GOAL OF THE EXERCISE: Transcribe the listing verbatim. Do not carry over any pictures.
----------
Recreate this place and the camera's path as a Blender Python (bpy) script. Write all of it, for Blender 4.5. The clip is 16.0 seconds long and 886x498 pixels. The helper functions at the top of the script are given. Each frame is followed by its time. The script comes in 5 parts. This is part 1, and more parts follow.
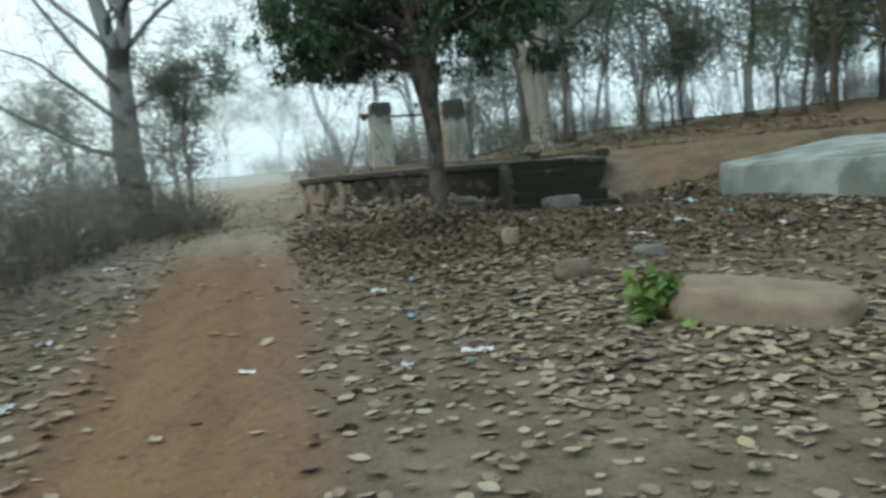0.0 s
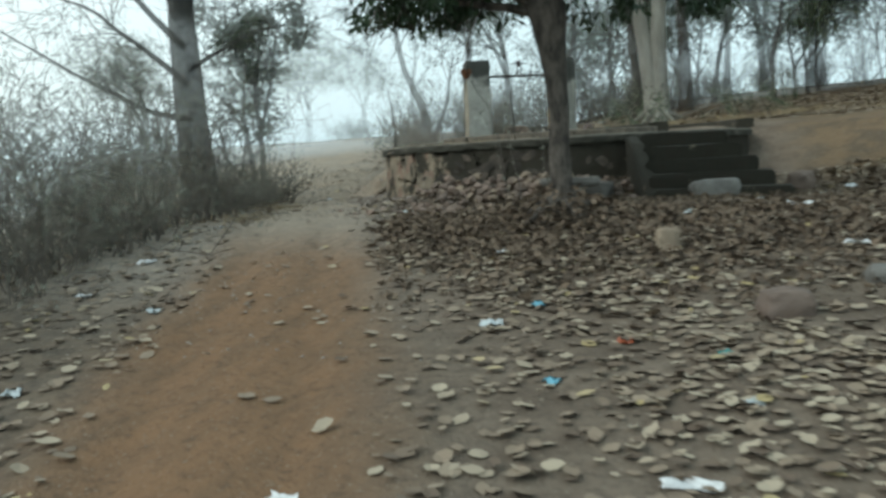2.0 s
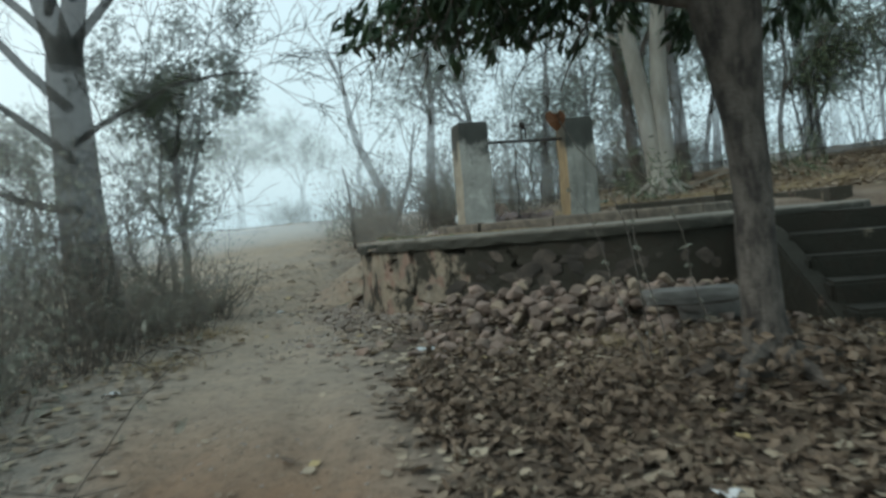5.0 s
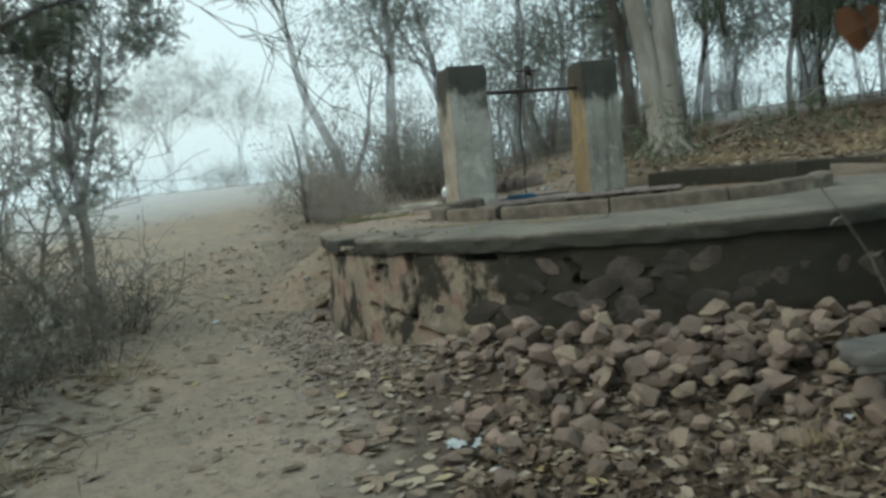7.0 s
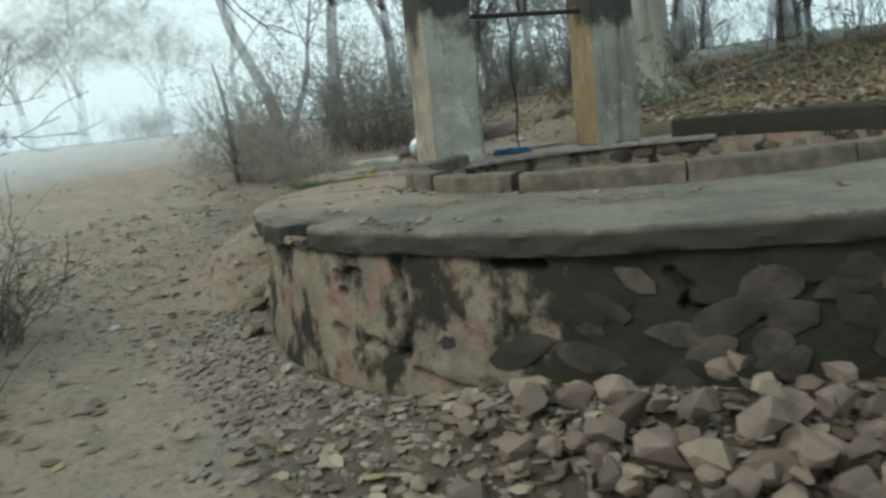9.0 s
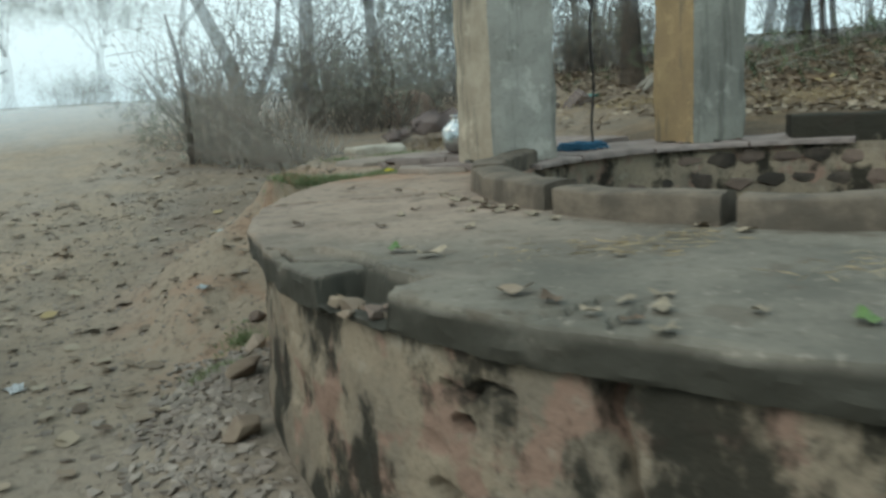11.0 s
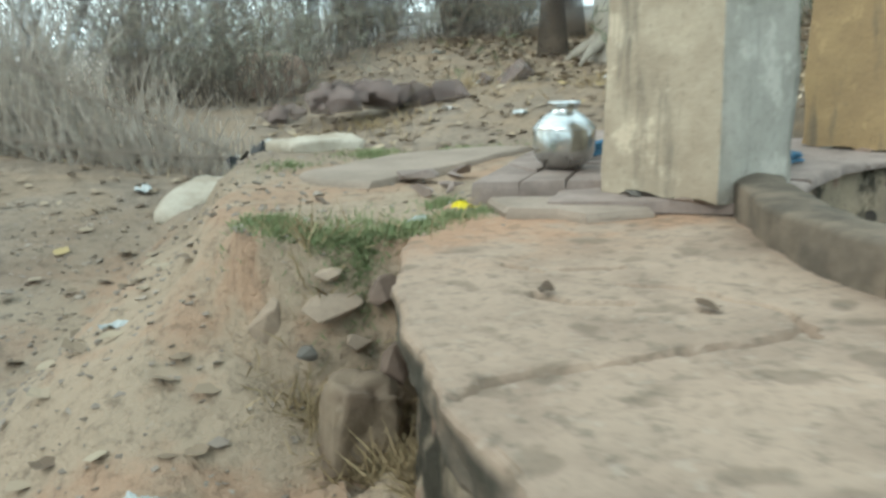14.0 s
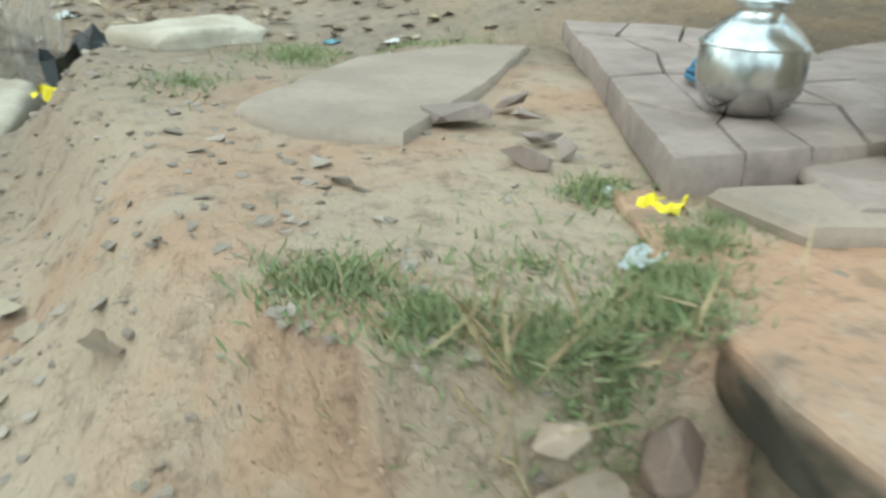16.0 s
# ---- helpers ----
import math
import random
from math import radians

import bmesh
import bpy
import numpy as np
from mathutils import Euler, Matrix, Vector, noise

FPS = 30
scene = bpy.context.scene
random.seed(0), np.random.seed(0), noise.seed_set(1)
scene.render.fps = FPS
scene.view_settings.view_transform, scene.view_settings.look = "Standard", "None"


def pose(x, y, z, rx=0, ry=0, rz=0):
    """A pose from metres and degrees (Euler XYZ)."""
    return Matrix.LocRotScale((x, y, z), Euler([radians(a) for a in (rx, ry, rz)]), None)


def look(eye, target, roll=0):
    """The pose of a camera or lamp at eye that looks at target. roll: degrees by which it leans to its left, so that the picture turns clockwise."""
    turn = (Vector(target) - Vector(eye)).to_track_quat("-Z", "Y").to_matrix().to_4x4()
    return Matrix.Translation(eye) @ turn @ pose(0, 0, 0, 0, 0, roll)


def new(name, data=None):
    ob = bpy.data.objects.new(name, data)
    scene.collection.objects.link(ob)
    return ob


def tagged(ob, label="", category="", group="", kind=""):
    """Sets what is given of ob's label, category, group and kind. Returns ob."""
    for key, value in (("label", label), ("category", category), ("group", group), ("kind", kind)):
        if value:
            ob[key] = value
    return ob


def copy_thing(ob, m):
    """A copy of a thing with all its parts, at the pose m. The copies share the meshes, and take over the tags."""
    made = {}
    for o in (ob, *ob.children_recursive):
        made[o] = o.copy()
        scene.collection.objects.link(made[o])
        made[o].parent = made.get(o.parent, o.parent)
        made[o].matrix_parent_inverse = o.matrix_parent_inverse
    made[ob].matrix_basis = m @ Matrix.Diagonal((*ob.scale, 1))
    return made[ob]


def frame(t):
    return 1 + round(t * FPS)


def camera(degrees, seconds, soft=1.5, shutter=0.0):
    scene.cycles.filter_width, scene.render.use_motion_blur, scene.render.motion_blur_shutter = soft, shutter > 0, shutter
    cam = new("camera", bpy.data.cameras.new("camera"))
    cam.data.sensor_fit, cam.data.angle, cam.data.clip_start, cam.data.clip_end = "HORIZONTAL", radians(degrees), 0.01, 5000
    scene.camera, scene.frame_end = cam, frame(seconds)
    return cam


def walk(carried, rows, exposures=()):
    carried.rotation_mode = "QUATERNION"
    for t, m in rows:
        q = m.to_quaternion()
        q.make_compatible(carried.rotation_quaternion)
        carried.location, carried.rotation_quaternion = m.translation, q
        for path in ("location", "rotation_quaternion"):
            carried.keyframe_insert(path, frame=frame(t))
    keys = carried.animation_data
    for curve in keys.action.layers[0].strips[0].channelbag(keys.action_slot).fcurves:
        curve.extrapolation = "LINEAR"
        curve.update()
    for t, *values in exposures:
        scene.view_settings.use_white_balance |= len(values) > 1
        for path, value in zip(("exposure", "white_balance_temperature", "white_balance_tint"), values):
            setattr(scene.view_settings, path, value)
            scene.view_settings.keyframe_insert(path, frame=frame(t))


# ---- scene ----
cam = camera(57.0, 16.0, 3.0, 0.5)
PATH = [
    (0, (2.986, -2.105, 0.572), (2.615, -0.146, 0.421), -4.3),
    (0.5, (2.859, -1.735, 0.627), (2.62, 0.241, 0.438), -3.5),
    (1, (2.676, -1.1, 0.635), (2.338, 0.858, 0.411), -3.0),
    (1.5, (2.459, -0.529, 0.663), (2.008, 1.407, 0.44), -2.9),
    (2, (2.215, 0.035, 0.709), (1.648, 1.94, 0.489), -3.2),
    (2.5, (1.967, 0.585, 0.743), (1.339, 2.462, 0.457), -3.6),
    (3, (1.619, 1.094, 0.813), (1.031, 3.002, 0.684), -4.7),
    (3.5, (1.316, 1.604, 0.852), (0.778, 3.53, 0.829), -5.7),
    (4, (0.935, 2.158, 0.869), (0.459, 4.101, 0.865), -5.5),
    (4.2, (0.801, 2.372, 0.886), (0.35, 4.32, 0.858), -5.3),
    (6.3, (-0.243, 5.307, 1.199), (-0.558, 7.281, 1.135), -5.8),
    (6.5, (-0.37, 5.496, 1.232), (-0.661, 7.472, 1.139), -5.8),
    (7, (-0.578, 6.009, 1.281), (-0.841, 7.985, 1.11), -5.7),
    (7.5, (-0.724, 6.497, 1.313), (-0.974, 8.464, 1.054), -6.1),
    (8, (-0.904, 7.0, 1.348), (-1.109, 8.965, 1.039), -6.0),
    (8.2, (-0.953, 7.203, 1.34), (-1.138, 9.174, 1.053), -5.8),
    (10.3, (-1.522, 9.219, 1.372), (-1.504, 11.183, 0.995), -4.7),
    (10.5, (-1.629, 9.421, 1.34), (-1.607, 11.39, 0.989), -2.9),
    (11, (-1.861, 9.872, 1.359), (-1.845, 11.839, 0.995), -3.3),
    (11.5, (-2.042, 10.334, 1.347), (-2.004, 12.299, 0.979), -3.2),
    (12, (-2.251, 10.854, 1.342), (-2.125, 12.813, 0.958), -3.7),
    (12.5, (-2.45, 11.273, 1.378), (-2.229, 13.222, 0.985), -4.6),
    (13, (-2.607, 11.71, 1.399), (-2.283, 13.649, 1.027), -4.5),
    (13.5, (-2.786, 12.103, 1.403), (-2.355, 14.018, 1.023), -2.7),
    (14, (-2.958, 12.512, 1.424), (-2.434, 14.386, 0.961), -1.4),
    (14.5, (-3.047, 12.971, 1.41), (-2.472, 14.801, 0.846), -0.9),
    (15, (-3.165, 13.346, 1.401), (-2.441, 15.124, 0.838), 1.4),
    (15.5, (-3.236, 13.788, 1.418), (-2.365, 15.46, 0.749), 1.8),
    (16, (-3.235, 14.205, 1.4), (-2.235, 15.756, 0.627), 2.1),
]
EXPOSURES = [(0, 0.47, 6250, 9), (2.5, 0.34, 6250, 9), (4.0, 0.18, 6050, 9), (6.5, 0.26, 6300, 9), (8.0, 0.33, 6450, 10), (10.5, 0.42, 6300, 9), (12.5, 0.48, 6300, 9), (13.0, 0.5, 6300, 10), (13.5, 0.77, 6400, 10), (14.0, 1.26, 6450, 10), (14.5, 1.45, 6450, 10), (15.0, 1.5, 6450, 10), (16.0, 1.48, 6350, 9)]
walk(cam, [(t, look(eye, target, roll)) for t, eye, target, roll in PATH], EXPOSURES)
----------
WRITTEN SOLUTION:
Recreate this place and the camera's path as a Blender Python (bpy) script. Write all of it, for Blender 4.5. The clip is 16.0 seconds long and 886x498 pixels. The helper functions at the top of the script are given. Each frame is followed by its time. The script comes in 5 parts. This is part 1, and more parts follow.
0.0 s
2.0 s
5.0 s
7.0 s
9.0 s
11.0 s
14.0 s
16.0 s
# ---- helpers ----
import math
import random
from math import radians

import bmesh
import bpy
import numpy as np
from mathutils import Euler, Matrix, Vector, noise

FPS = 30
scene = bpy.context.scene
random.seed(0), np.random.seed(0), noise.seed_set(1)
scene.render.fps = FPS
scene.view_settings.view_transform, scene.view_settings.look = "Standard", "None"


def pose(x, y, z, rx=0, ry=0, rz=0):
    """A pose from metres and degrees (Euler XYZ)."""
    return Matrix.LocRotScale((x, y, z), Euler([radians(a) for a in (rx, ry, rz)]), None)


def look(eye, target, roll=0):
    """The pose of a camera or lamp at eye that looks at target. roll: degrees by which it leans to its left, so that the picture turns clockwise."""
    turn = (Vector(target) - Vector(eye)).to_track_quat("-Z", "Y").to_matrix().to_4x4()
    return Matrix.Translation(eye) @ turn @ pose(0, 0, 0, 0, 0, roll)


def new(name, data=None):
    ob = bpy.data.objects.new(name, data)
    scene.collection.objects.link(ob)
    return ob


def tagged(ob, label="", category="", group="", kind=""):
    """Sets what is given of ob's label, category, group and kind. Returns ob."""
    for key, value in (("label", label), ("category", category), ("group", group), ("kind", kind)):
        if value:
            ob[key] = value
    return ob


def copy_thing(ob, m):
    """A copy of a thing with all its parts, at the pose m. The copies share the meshes, and take over the tags."""
    made = {}
    for o in (ob, *ob.children_recursive):
        made[o] = o.copy()
        scene.collection.objects.link(made[o])
        made[o].parent = made.get(o.parent, o.parent)
        made[o].matrix_parent_inverse = o.matrix_parent_inverse
    made[ob].matrix_basis = m @ Matrix.Diagonal((*ob.scale, 1))
    return made[ob]


def frame(t):
    return 1 + round(t * FPS)


def camera(degrees, seconds, soft=1.5, shutter=0.0):
    scene.cycles.filter_width, scene.render.use_motion_blur, scene.render.motion_blur_shutter = soft, shutter > 0, shutter
    cam = new("camera", bpy.data.cameras.new("camera"))
    cam.data.sensor_fit, cam.data.angle, cam.data.clip_start, cam.data.clip_end = "HORIZONTAL", radians(degrees), 0.01, 5000
    scene.camera, scene.frame_end = cam, frame(seconds)
    return cam


def walk(carried, rows, exposures=()):
    carried.rotation_mode = "QUATERNION"
    for t, m in rows:
        q = m.to_quaternion()
        q.make_compatible(carried.rotation_quaternion)
        carried.location, carried.rotation_quaternion = m.translation, q
        for path in ("location", "rotation_quaternion"):
            carried.keyframe_insert(path, frame=frame(t))
    keys = carried.animation_data
    for curve in keys.action.layers[0].strips[0].channelbag(keys.action_slot).fcurves:
        curve.extrapolation = "LINEAR"
        curve.update()
    for t, *values in exposures:
        scene.view_settings.use_white_balance |= len(values) > 1
        for path, value in zip(("exposure", "white_balance_temperature", "white_balance_tint"), values):
            setattr(scene.view_settings, path, value)
            scene.view_settings.keyframe_insert(path, frame=frame(t))


# ---- scene ----
cam = camera(57.0, 16.0, 3.0, 0.5)
PATH = [
    (0, (2.986, -2.105, 0.572), (2.615, -0.146, 0.421), -4.3),
    (0.5, (2.859, -1.735, 0.627), (2.62, 0.241, 0.438), -3.5),
    (1, (2.676, -1.1, 0.635), (2.338, 0.858, 0.411), -3.0),
    (1.5, (2.459, -0.529, 0.663), (2.008, 1.407, 0.44), -2.9),
    (2, (2.215, 0.035, 0.709), (1.648, 1.94, 0.489), -3.2),
    (2.5, (1.967, 0.585, 0.743), (1.339, 2.462, 0.457), -3.6),
    (3, (1.619, 1.094, 0.813), (1.031, 3.002, 0.684), -4.7),
    (3.5, (1.316, 1.604, 0.852), (0.778, 3.53, 0.829), -5.7),
    (4, (0.935, 2.158, 0.869), (0.459, 4.101, 0.865), -5.5),
    (4.2, (0.801, 2.372, 0.886), (0.35, 4.32, 0.858), -5.3),
    (6.3, (-0.243, 5.307, 1.199), (-0.558, 7.281, 1.135), -5.8),
    (6.5, (-0.37, 5.496, 1.232), (-0.661, 7.472, 1.139), -5.8),
    (7, (-0.578, 6.009, 1.281), (-0.841, 7.985, 1.11), -5.7),
    (7.5, (-0.724, 6.497, 1.313), (-0.974, 8.464, 1.054), -6.1),
    (8, (-0.904, 7.0, 1.348), (-1.109, 8.965, 1.039), -6.0),
    (8.2, (-0.953, 7.203, 1.34), (-1.138, 9.174, 1.053), -5.8),
    (10.3, (-1.522, 9.219, 1.372), (-1.504, 11.183, 0.995), -4.7),
    (10.5, (-1.629, 9.421, 1.34), (-1.607, 11.39, 0.989), -2.9),
    (11, (-1.861, 9.872, 1.359), (-1.845, 11.839, 0.995), -3.3),
    (11.5, (-2.042, 10.334, 1.347), (-2.004, 12.299, 0.979), -3.2),
    (12, (-2.251, 10.854, 1.342), (-2.125, 12.813, 0.958), -3.7),
    (12.5, (-2.45, 11.273, 1.378), (-2.229, 13.222, 0.985), -4.6),
    (13, (-2.607, 11.71, 1.399), (-2.283, 13.649, 1.027), -4.5),
    (13.5, (-2.786, 12.103, 1.403), (-2.355, 14.018, 1.023), -2.7),
    (14, (-2.958, 12.512, 1.424), (-2.434, 14.386, 0.961), -1.4),
    (14.5, (-3.047, 12.971, 1.41), (-2.472, 14.801, 0.846), -0.9),
    (15, (-3.165, 13.346, 1.401), (-2.441, 15.124, 0.838), 1.4),
    (15.5, (-3.236, 13.788, 1.418), (-2.365, 15.46, 0.749), 1.8),
    (16, (-3.235, 14.205, 1.4), (-2.235, 15.756, 0.627), 2.1),
]
EXPOSURES = [(0, 0.47, 6250, 9), (2.5, 0.34, 6250, 9), (4.0, 0.18, 6050, 9), (6.5, 0.26, 6300, 9), (8.0, 0.33, 6450, 10), (10.5, 0.42, 6300, 9), (12.5, 0.48, 6300, 9), (13.0, 0.5, 6300, 10), (13.5, 0.77, 6400, 10), (14.0, 1.26, 6450, 10), (14.5, 1.45, 6450, 10), (15.0, 1.5, 6450, 10), (16.0, 1.48, 6350, 9)]
walk(cam, [(t, look(eye, target, roll)) for t, eye, target, roll in PATH], EXPOSURES)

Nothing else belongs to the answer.